Monday, 15 December 2014
Brian J Willis, Richard Sech, Tao Sun and Michael Pyrcz, Chevron Energy Technology Company, Houston, TX, United States
Abstract:
Reservoirs (aquifers) in fluvial channel belt sandstones can have very different subsurface flow behavior depending on the degree and distribution of internal heterogeneities. Fluvial channel belts are composed of multiple “storeys” formed as individual channel segments increase in sinuosity and then are cut off and abandoned. Heterogeneities are defined by depositional variations across storeys and inter-story connectivity patterns along the channel belt. Although commonly inferred to reflect the formative river pattern (sinuosity & braiding), the spatial arrangement of facies depend most directly on the relative preservation of deposits formed within different areas of the migrating channels and the lateral stacking arrangement of storeys due to style of bend cutoff. Grains are poorly sorted across the inner bank along upstream parts of channel bends and become better sorted laterally in downstream areas adjacent to a deeper thalweg scour.

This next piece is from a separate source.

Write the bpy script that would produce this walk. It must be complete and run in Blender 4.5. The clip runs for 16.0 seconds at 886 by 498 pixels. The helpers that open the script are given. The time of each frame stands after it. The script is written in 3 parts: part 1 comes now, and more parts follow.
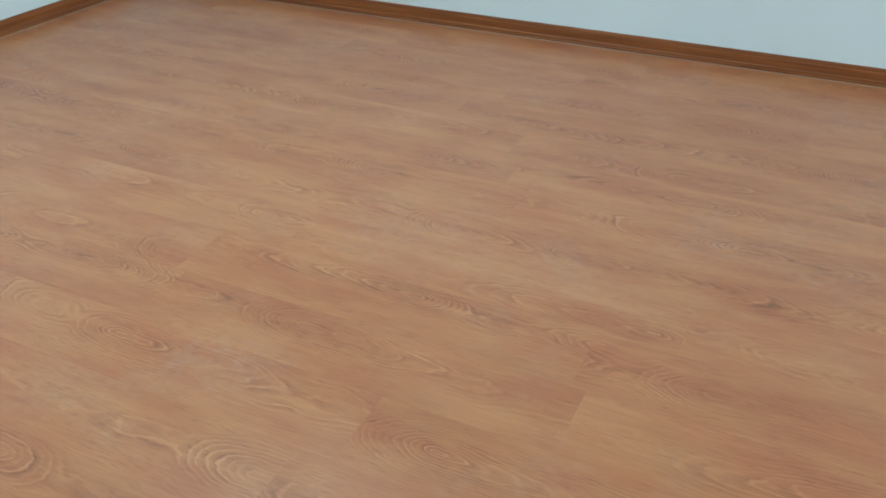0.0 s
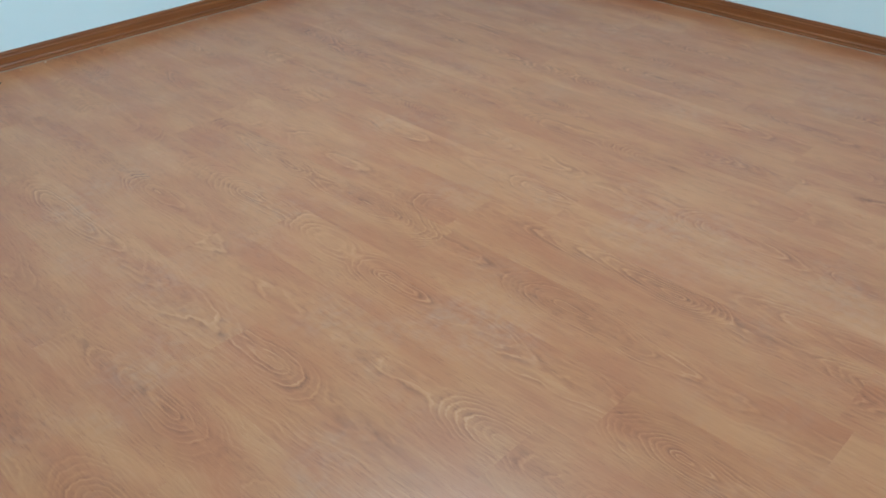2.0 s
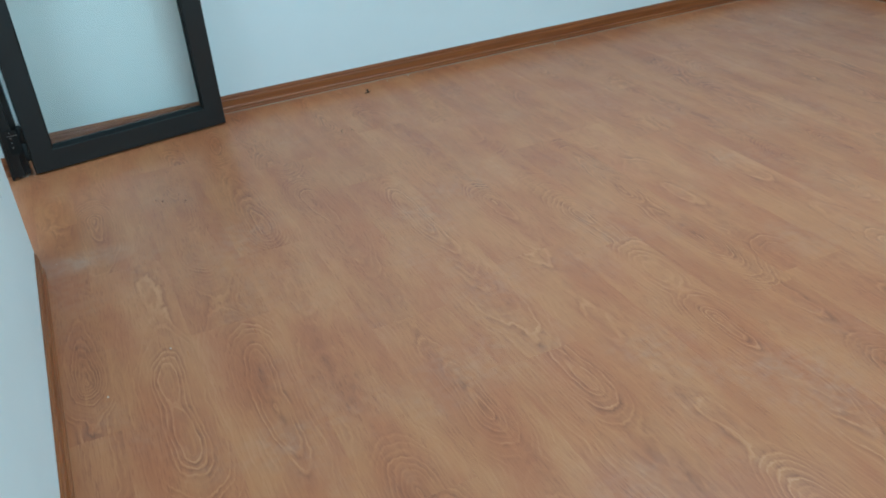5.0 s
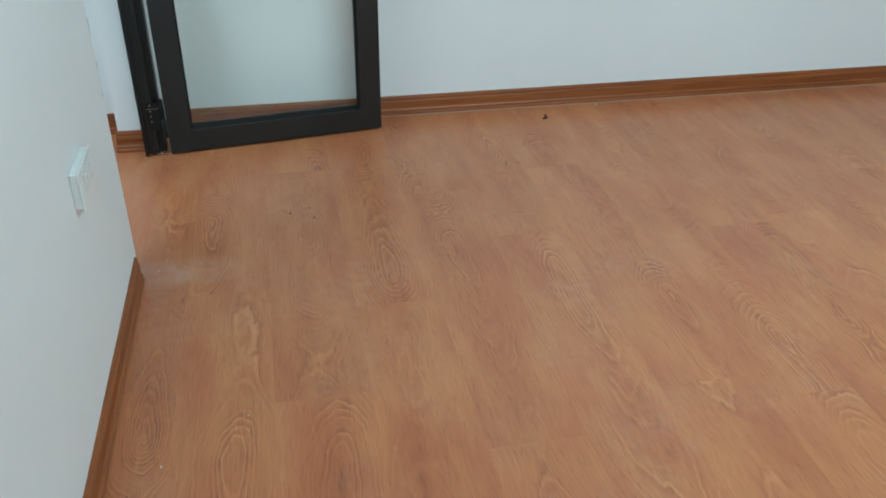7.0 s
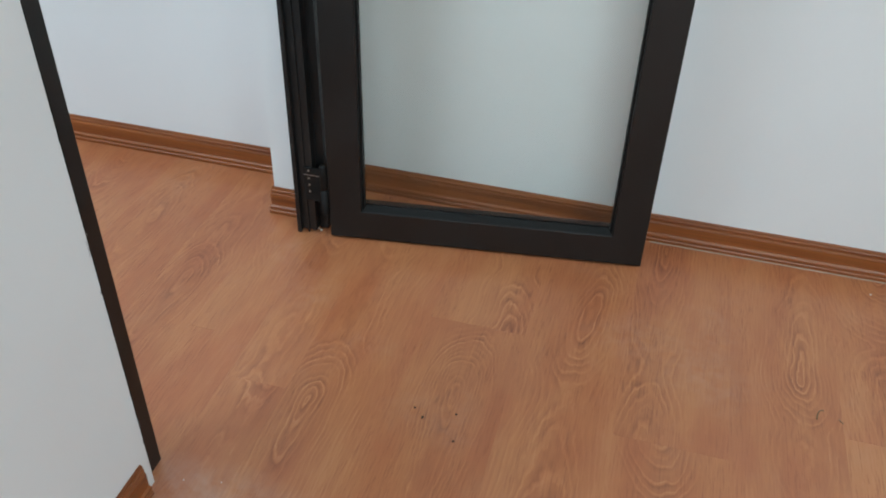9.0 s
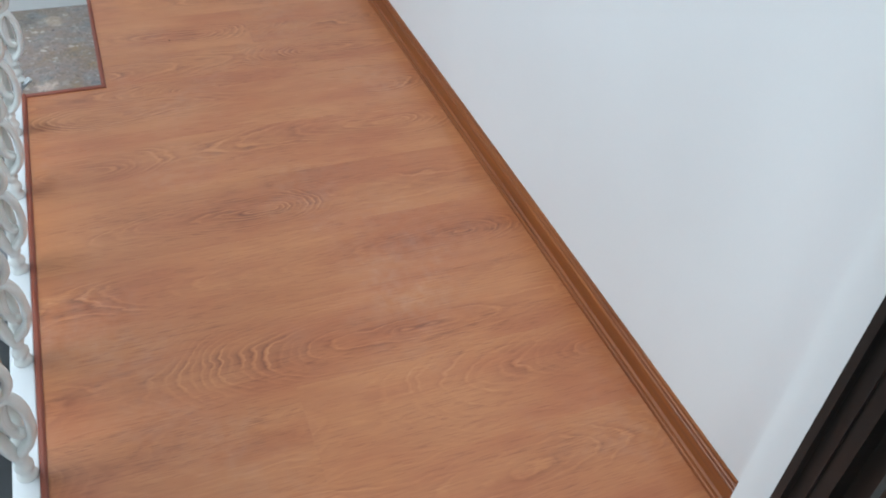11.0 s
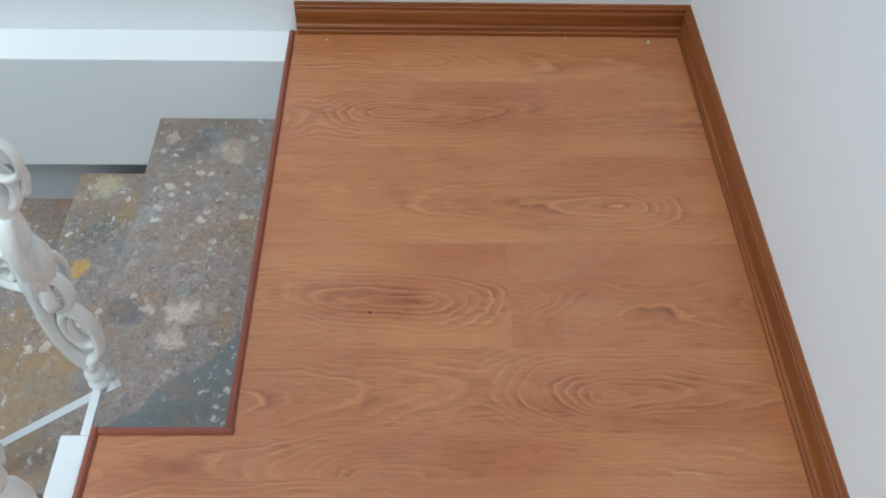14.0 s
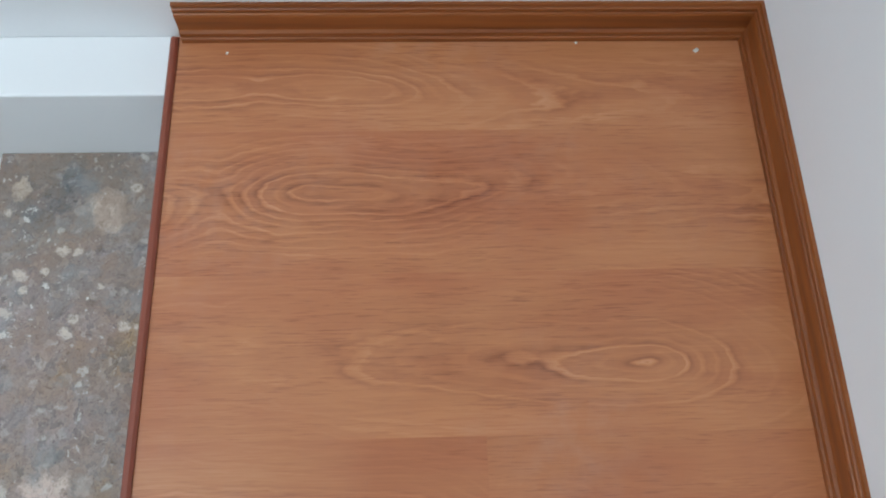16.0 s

If deposition occurs evenly along the entire inner bank (bar), this grain size pattern leads to an elliptical body in planview with weak vertical grain size trends upstream and more fining-upward trend downstream. As channel bend segments migrate to a greater extent downstream, preserved inner-bank-bar deposits are increasingly dominated by upward-fining deposits and more outer-bank-deposits are preserved (“concave bank” deposits). Although concave bank deposits have highly variable character in different systems, vertical-grainsize trends tend to be weaker in straighter systems dominated by downstream-accretion, and more strongly upward-fining in higher sinuosity systems where these deposits form by eddy accretion or low flow aggradation. River cutoffs of straighter channel segments abandon slowly, leading to more gradual vertical fining. Subsurface heterogeneity prediction requires documentation of shape and character of deposits preserved in different zones within the channel (upstream and downstream inner bank, concave bank, thalweg scour lags, and abandonment fill). Systems with similar paleochannel pattern can leave deposits with very different subsurface heterogeneity arrangement.